▸ Information supplied:
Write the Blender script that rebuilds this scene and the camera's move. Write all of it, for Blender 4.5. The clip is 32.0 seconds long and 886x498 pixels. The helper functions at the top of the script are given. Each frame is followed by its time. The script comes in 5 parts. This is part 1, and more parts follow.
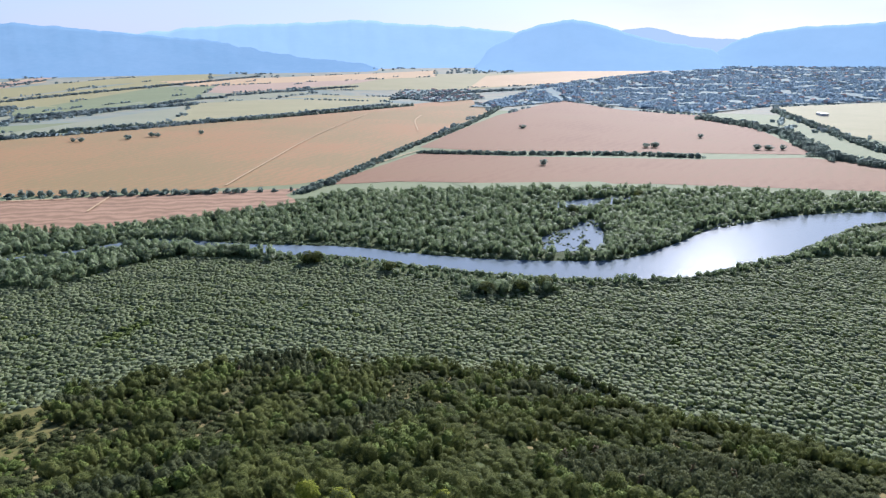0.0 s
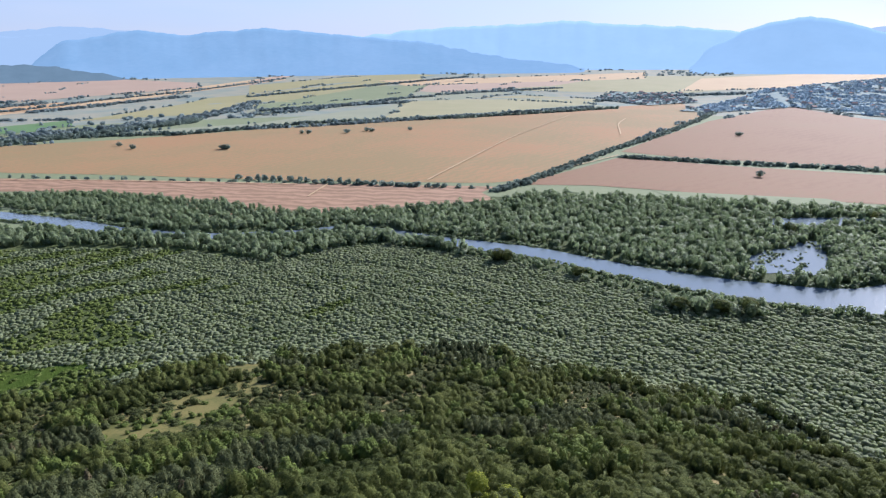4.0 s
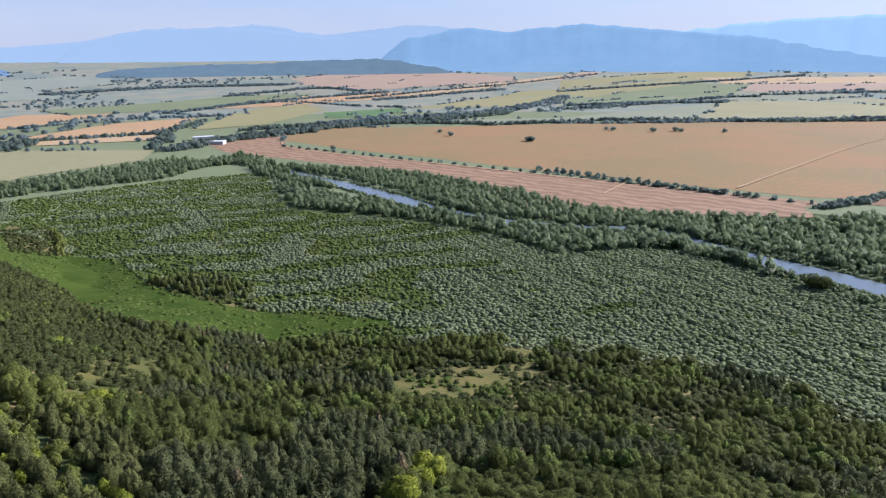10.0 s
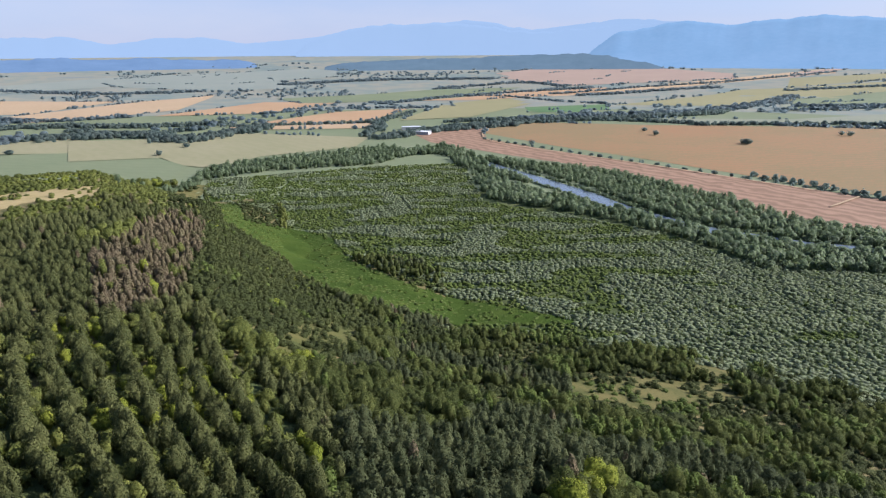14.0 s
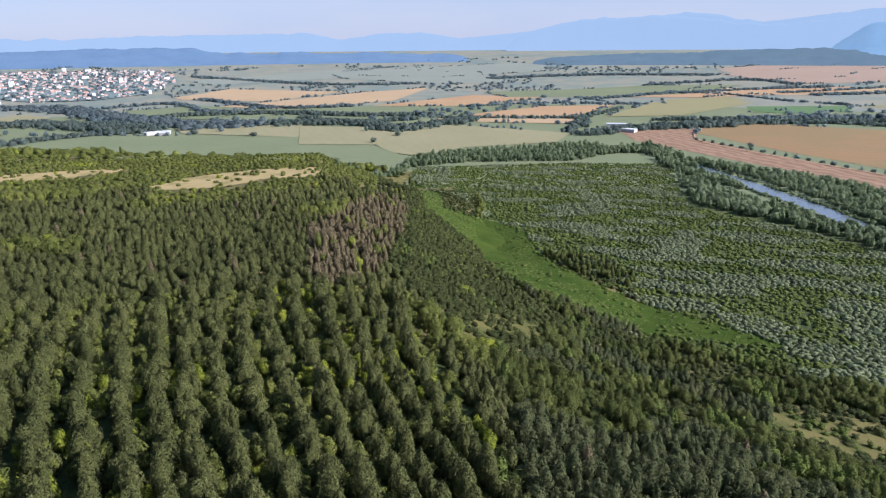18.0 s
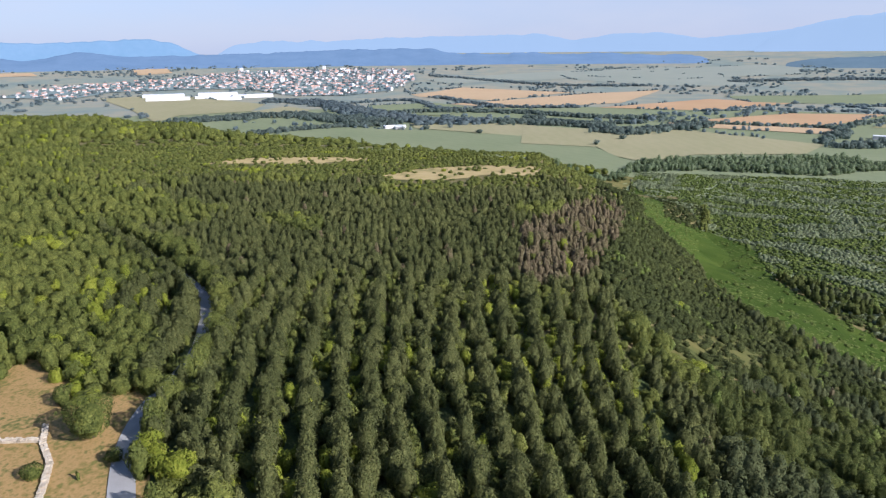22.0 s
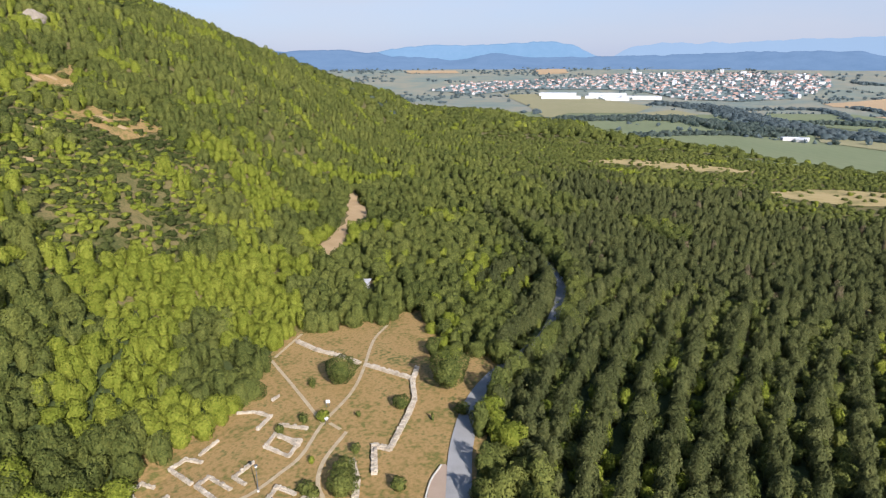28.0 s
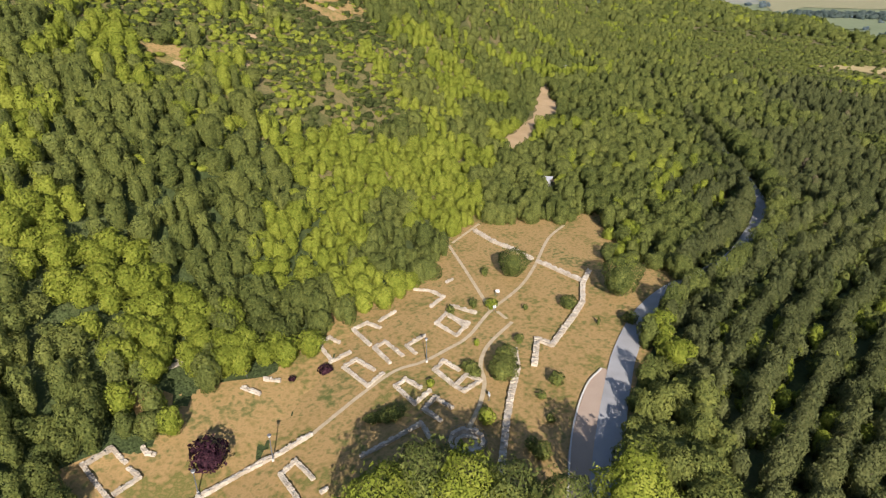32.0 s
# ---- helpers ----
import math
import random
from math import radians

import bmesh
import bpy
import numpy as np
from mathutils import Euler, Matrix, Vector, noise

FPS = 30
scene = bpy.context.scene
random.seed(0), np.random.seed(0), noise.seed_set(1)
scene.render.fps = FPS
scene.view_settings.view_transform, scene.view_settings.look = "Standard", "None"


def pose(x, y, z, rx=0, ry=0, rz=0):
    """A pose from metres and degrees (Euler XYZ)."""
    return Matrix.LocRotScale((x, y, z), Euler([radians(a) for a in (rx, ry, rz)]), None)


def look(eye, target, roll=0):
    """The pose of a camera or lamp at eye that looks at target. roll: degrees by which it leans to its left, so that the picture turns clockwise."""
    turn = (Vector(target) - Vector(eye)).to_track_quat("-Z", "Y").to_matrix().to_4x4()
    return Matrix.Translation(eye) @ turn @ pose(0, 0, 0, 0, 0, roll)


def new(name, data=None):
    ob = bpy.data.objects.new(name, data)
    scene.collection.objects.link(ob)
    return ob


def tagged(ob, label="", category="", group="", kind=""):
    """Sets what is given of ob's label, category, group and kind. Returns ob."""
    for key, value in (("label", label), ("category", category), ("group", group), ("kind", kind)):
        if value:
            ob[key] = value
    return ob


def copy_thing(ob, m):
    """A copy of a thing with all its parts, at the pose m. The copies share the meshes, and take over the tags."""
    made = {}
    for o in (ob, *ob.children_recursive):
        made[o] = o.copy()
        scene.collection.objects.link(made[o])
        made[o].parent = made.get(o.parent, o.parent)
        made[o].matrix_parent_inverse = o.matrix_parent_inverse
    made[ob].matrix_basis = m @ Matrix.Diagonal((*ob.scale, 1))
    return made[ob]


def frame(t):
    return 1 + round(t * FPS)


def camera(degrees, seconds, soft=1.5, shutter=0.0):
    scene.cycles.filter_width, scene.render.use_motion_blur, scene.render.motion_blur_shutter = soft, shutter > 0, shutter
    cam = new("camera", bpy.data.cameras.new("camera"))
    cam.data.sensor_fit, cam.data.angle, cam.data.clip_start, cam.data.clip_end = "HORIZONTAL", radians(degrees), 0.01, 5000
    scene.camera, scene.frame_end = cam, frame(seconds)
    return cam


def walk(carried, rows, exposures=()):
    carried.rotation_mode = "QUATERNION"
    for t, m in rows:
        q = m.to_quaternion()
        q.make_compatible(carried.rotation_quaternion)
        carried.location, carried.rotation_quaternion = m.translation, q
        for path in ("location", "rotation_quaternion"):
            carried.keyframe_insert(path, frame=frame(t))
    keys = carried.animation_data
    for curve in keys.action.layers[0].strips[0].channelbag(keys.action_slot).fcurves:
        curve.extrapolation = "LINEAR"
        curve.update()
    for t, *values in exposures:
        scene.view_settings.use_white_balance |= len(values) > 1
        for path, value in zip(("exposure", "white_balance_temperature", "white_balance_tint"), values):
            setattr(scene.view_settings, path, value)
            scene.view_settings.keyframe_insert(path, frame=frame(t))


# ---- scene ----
# A pan over a river valley from a point above a hill foot with old stone ruins.
H = 140.0                      # the eye's height over the valley floor, metres
TURNS = (
    (0.0, 0.0, -17.0, 0.5),
    (1.0, 4.39, -16.92, 0.48),
    (2.0, 8.78, -16.94, 0.55),
    (3.0, 13.15, -16.87, 0.5),
    (3.5, 15.33, -16.8, 0.52),
    (5.5, 24.13, -16.79, 0.52),
    (6.0, 26.29, -16.82, 0.49),
    (7.0, 30.69, -16.78, 0.52),
    (8.0, 35.07, -16.87, 0.49),
    (9.0, 39.42, -16.88, 0.49),
    (10.0, 43.85, -16.9, 0.45),
    (11.0, 48.14, -17.07, 0.42),
    (12.0, 52.5, -17.15, 0.43),
    (13.0, 56.94, -17.16, 0.47),
    (14.0, 61.34, -17.21, 0.42),
    (14.5, 63.49, -17.33, 0.4),
    (16.5, 72.42, -17.51, 0.45),
    (17.0, 74.65, -17.46, 0.53),
    (18.0, 79.07, -17.54, 0.5),
    (19.0, 83.6, -17.48, 0.57),
    (20.0, 88.1, -17.41, 0.53),
    (20.5, 90.49, -17.37, 0.52),
    (21.0, 93.2, -17.36, 0.57),
    (22.0, 98.57, -17.33, 0.56),
    (23.0, 103.94, -17.34, 0.49),
    (24.0, 109.35, -17.28, 0.48),
    (25.0, 114.86, -17.25, 0.4),
    (25.5, 117.51, -17.26, 0.43),
    (27.5, 128.56, -16.94, 0.22),
    (28.0, 131.29, -16.95, 0.29),
    (29.0, 136.82, -16.92, 0.31),
    (30.0, 141.83, -16.9, 0.24),
    (30.5, 143.47, -18.53, 0.25),
    (31.0, 145.11, -21.06, 0.26),
    (31.5, 146.67, -23.73, 0.28),
    (32.0, 148.31, -26.09, 0.27),
)
cam = camera(69.1, 32.0, soft=1.25)
walk(cam, [(t, pose(0, 0, H, 90 + tilt, 0, turn) @ pose(0, 0, 0, 0, 0, -lean)) for t, turn, tilt, lean in TURNS],
     exposures=((0, 1.05, 5800, 15), (12, 0.95, 5900, 16), (23, 0.94, 5950, 15), (28, 0.89, 6200, 13), (30, 0.9, 6400, 13), (32, 0.95, 6550, 13)))

# ---- light ----
SUN_HEAD, SUN_UP = 24.0, 29.5  # degrees clockwise from +y, degrees above the horizon
world = bpy.data.worlds.new("sky")
scene.world = world
world.use_nodes = True
wn = world.node_tree.nodes
sky = wn.new("ShaderNodeTexSky")
sky.sky_type = "NISHITA"
sky.sun_disc = False
sky.sun_elevation, sky.sun_rotation = radians(SUN_UP), radians(SUN_HEAD)
sky.altitude, sky.air_density, sky.dust_density, sky.ozone_density = 200, 1.0, 0.6, 3.0
wn["Background"].inputs["Strength"].default_value = 0.09
# summer haze: the sky whitens smoothly towards the horizon
wl = world.node_tree.links.new
way, split, ease, veil = wn.new("ShaderNodeTexCoord"), wn.new("ShaderNodeSeparateXYZ"), wn.new("ShaderNodeMapRange"), wn.new("ShaderNodeMixRGB")
wl(way.outputs["Generated"], split.inputs[0])
wl(split.outputs["Z"], ease.inputs["Value"])
ease.interpolation_type = "SMOOTHSTEP"
ease.inputs["From Min"].default_value, ease.inputs["From Max"].default_value = -0.02, 0.5
ease.inputs["To Min"].default_value, ease.inputs["To Max"].default_value = 0.80, 0.0
wl(ease.outputs[0], veil.inputs["Fac"])
wl(sky.outputs[0], veil.inputs["Color1"])
veil.inputs["Color2"].default_value = (2.75, 3.2, 4.5, 1)
cloud, stretch, part_of, white = wn.new("ShaderNodeTexNoise"), wn.new("ShaderNodeMapping"), wn.new("ShaderNodeMapRange"), wn.new("ShaderNodeMixRGB")
stretch.inputs["Scale"].default_value = (2.2, 2.2, 9.0)
wl(way.outputs["Generated"], stretch.inputs["Vector"])
wl(stretch.outputs[0], cloud.inputs["Vector"])
cloud.inputs["Scale"].default_value, cloud.inputs["Detail"].default_value, cloud.inputs["Roughness"].default_value = 1.0, 5, 0.55
part_of.inputs["From Min"].default_value, part_of.inputs["From Max"].default_value = 0.42, 0.72
part_of.inputs["To Min"].default_value, part_of.inputs["To Max"].default_value = 0.0, 0.55
wl(cloud.outputs["Fac"], part_of.inputs["Value"])
thin_out, low_cloud = wn.new("ShaderNodeMapRange"), wn.new("ShaderNodeMath")
thin_out.interpolation_type, low_cloud.operation = "SMOOTHSTEP", "MULTIPLY"
thin_out.inputs["From Min"].default_value, thin_out.inputs["From Max"].default_value = 0.12, 0.55
thin_out.inputs["To Min"].default_value, thin_out.inputs["To Max"].default_value = 1.0, 0.1
wl(split.outputs["Z"], thin_out.inputs["Value"])
wl(part_of.outputs[0], low_cloud.inputs[0])
wl(thin_out.outputs[0], low_cloud.inputs[1])
wl(low_cloud.outputs[0], white.inputs["Fac"])
wl(veil.outputs[0], white.inputs["Color1"])
white.inputs["Color2"].default_value = (4.0, 4.1, 4.5, 1)
wl(white.outputs[0], wn["Background"].inputs["Color"])
sun = new("sun", bpy.data.lights.new("sun", "SUN"))
sun.data.energy, sun.data.angle, sun.data.color = 5.0, radians(0.6), (0.99, 0.95, 0.90)
_c, _s = math.cos(radians(SUN_UP)), math.sin(radians(SUN_UP))
sun.matrix_world = look((0, 0, 600), (-_c * math.sin(radians(SUN_HEAD)) * 100, -_c * math.cos(radians(SUN_HEAD)) * 100, 600 - _s * 100))


# ---- materials ----
def material(name, colours, scale=1.0, fine=8.0, rough=0.85, bump=0.0, tint=0.0, gloss=0.15, glow=0.0, through_light=0.0, rows=None, ruffle=0.0, grain=0.6):
    """A surface of two to four colours, mixed by two scales of noise (coarse size 1/scale metres, fine times finer)."""
    m = bpy.data.materials.new(name)
    m.use_nodes = True
    n, link = m.node_tree.nodes, m.node_tree.links.new
    b = n["Principled BSDF"]
    b.inputs["Roughness"].default_value = rough
    b.inputs["Specular IOR Level"].default_value = gloss
    geo = n.new("ShaderNodeNewGeometry")
    big, small = n.new("ShaderNodeTexNoise"), n.new("ShaderNodeTexNoise")
    for node, s, d in ((big, scale, 4), (small, scale * fine, 5)):
        link(geo.outputs["Position"], node.inputs["Vector"])
        node.inputs["Scale"].default_value, node.inputs["Detail"].default_value = s, d
    mix = n.new("ShaderNodeMath")
    mix.operation = "MULTIPLY_ADD"
    link(small.outputs["Fac"], mix.inputs[0])
    mix.inputs[1].default_value = grain
    link(big.outputs["Fac"], mix.inputs[2])
    last = mix
    if tint:
        at = n.new("ShaderNodeAttribute")
        at.attribute_name = "tint"
        add = n.new("ShaderNodeMath")
        add.operation = "MULTIPLY_ADD"
        link(at.outputs["Fac"], add.inputs[0])
        add.inputs[1].default_value = tint
        link(last.outputs[0], add.inputs[2])
        last = add
    if rows:
        # drill rows and machine swaths: (heading in degrees, metres between, strength)
        turn, wave = n.new("ShaderNodeMapping"), n.new("ShaderNodeTexWave")
        turn.inputs["Rotation"].default_value = (0, 0, radians(rows[0]))
        link(geo.outputs["Position"], turn.inputs["Vector"])
        link(turn.outputs[0], wave.inputs["Vector"])
        wave.inputs["Scale"].default_value, wave.inputs["Distortion"].default_value = 0.314 / rows[1], 7.0
        wave.inputs["Detail"].default_value, wave.inputs["Detail Scale"].default_value = 3, 2.0
        ad = n.new("ShaderNodeMath")
        ad.operation = "MULTIPLY_ADD"
        link(wave.outputs["Fac"], ad.inputs[0])
        ad.inputs[1].default_value = rows[2]
        link(last.outputs[0], ad.inputs[2])
        last = ad
    ramp = n.new("ShaderNodeValToRGB")
    mid, half = 0.5 + 0.5 * grain, 0.3 + 0.12 * (grain - 0.6)
    lo, hi = mid - half, mid + half + tint + (rows[2] if rows else 0)
    rng = n.new("ShaderNodeMapRange")
    rng.inputs["From Min"].default_value, rng.inputs["From Max"].default_value = lo, hi
    link(last.outputs[0], rng.inputs["Value"])
    link(rng.outputs[0], ramp.inputs["Fac"])
    el = ramp.color_ramp.elements
    while len(el) < len(colours):
        el.new(0.5)
    for k, c in enumerate(colours):
        el[k].position = k / (len(colours) - 1)
        el[k].color = (*c, 1)
    link(ramp.outputs["Color"], b.inputs["Base Color"])
    if bump:
        bm_ = n.new("ShaderNodeBump")
        bm_.inputs["Strength"].default_value, bm_.inputs["Distance"].default_value = 0.8, bump
        link(small.outputs["Fac"], bm_.inputs["Height"])
        link(bm_.outputs[0], b.inputs["Normal"])
    if ruffle:
        # leaves turned every way: the surface's facing varies from tuft to tuft
        tuft, low, mul, plus, unit = n.new("ShaderNodeTexNoise"), n.new("ShaderNodeVectorMath"), n.new("ShaderNodeVectorMath"), n.new("ShaderNodeVectorMath"), n.new("ShaderNodeVectorMath")
        tuft.inputs["Scale"].default_value, tuft.inputs["Detail"].default_value, tuft.inputs["Roughness"].default_value = 3.0, 4, 0.68
        link(geo.outputs["Position"], tuft.inputs["Vector"])
        low.operation, mul.operation, plus.operation, unit.operation = "SUBTRACT", "SCALE", "ADD", "NORMALIZE"
        low.inputs[1].default_value = (0.5, 0.5, 0.42)
        mul.inputs["Scale"].default_value = ruffle
        link(tuft.outputs["Color"], low.inputs[0])
        link(low.outputs[0], mul.inputs[0])
        link(geo.outputs["Normal"], plus.inputs[0])
        link(mul.outputs[0], plus.inputs[1])
        link(plus.outputs[0], unit.inputs[0])
        link(unit.outputs[0], b.inputs["Normal"])
    # far slopes emit their haze colour; the lit base colour is dimmed
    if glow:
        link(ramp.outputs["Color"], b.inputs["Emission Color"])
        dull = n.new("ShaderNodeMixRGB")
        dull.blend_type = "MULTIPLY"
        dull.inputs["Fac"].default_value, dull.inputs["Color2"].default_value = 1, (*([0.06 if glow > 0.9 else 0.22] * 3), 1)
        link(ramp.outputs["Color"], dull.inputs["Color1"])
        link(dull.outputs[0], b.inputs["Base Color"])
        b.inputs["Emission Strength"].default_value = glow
    if through_light:
        tr = n.new("ShaderNodeBsdfTranslucent")
        link(ramp.outputs["Color"], tr.inputs["Color"])
        ms = n.new("ShaderNodeMixShader")
        ms.inputs[0].default_value = through_light
        link(b.outputs[0], ms.inputs[1])
        link(tr.outputs[0], ms.inputs[2])
        link(ms.outputs[0], n["Material Output"].inputs["Surface"])
    return m


def leaves(name, *colours, tint=0.55, scale=0.03, thin=0.2, deep=0.38, ruffle=3.0, gaps=2.0, rough=0.8, gloss=0.08):
    dark, pale = tuple(c * deep for c in colours[0]), tuple(c * 1.25 for c in colours[-1])
    m = material(name, (dark, *colours, pale), scale, 80.0, rough, 0.0, tint, gloss, 0.0, thin, ruffle=ruffle, grain=2.2)
    # foliage is broken up into small leaf tufts; "spray" says how dense it is (2: closed)
    n, link = m.node_tree.nodes, m.node_tree.links.new
    geo, spray, holes, cut = n.new("ShaderNodeNewGeometry"), n.new("ShaderNodeAttribute"), n.new("ShaderNodeTexNoise"), n.new("ShaderNodeMath")
    spray.attribute_name = "spray"
    holes.inputs["Scale"].default_value, holes.inputs["Detail"].default_value, holes.inputs["Roughness"].default_value = gaps, 4, 0.68
    link(geo.outputs["Position"], holes.inputs["Vector"])
    link(holes.outputs["Fac"], cut.inputs[0])
    link(spray.outputs["Fac"], cut.inputs[1])
    cut.operation = "GREATER_THAN"
    clear, mix = n.new("ShaderNodeBsdfTransparent"), n.new("ShaderNodeMixShader")
    out = n["Material Output"].inputs["Surface"]
    link(cut.outputs[0], mix.inputs[0])
    link(out.links[0].from_socket, mix.inputs[1])
    link(clear.outputs[0], mix.inputs[2])
    link(mix.outputs[0], out)
    return m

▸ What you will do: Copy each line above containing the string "Euler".

▸ Problem solution:
from mathutils import Euler, Matrix, Vector, noise
    """A pose from metres and degrees (Euler XYZ)."""
    return Matrix.LocRotScale((x, y, z), Euler([radians(a) for a in (rx, ry, rz)]), None)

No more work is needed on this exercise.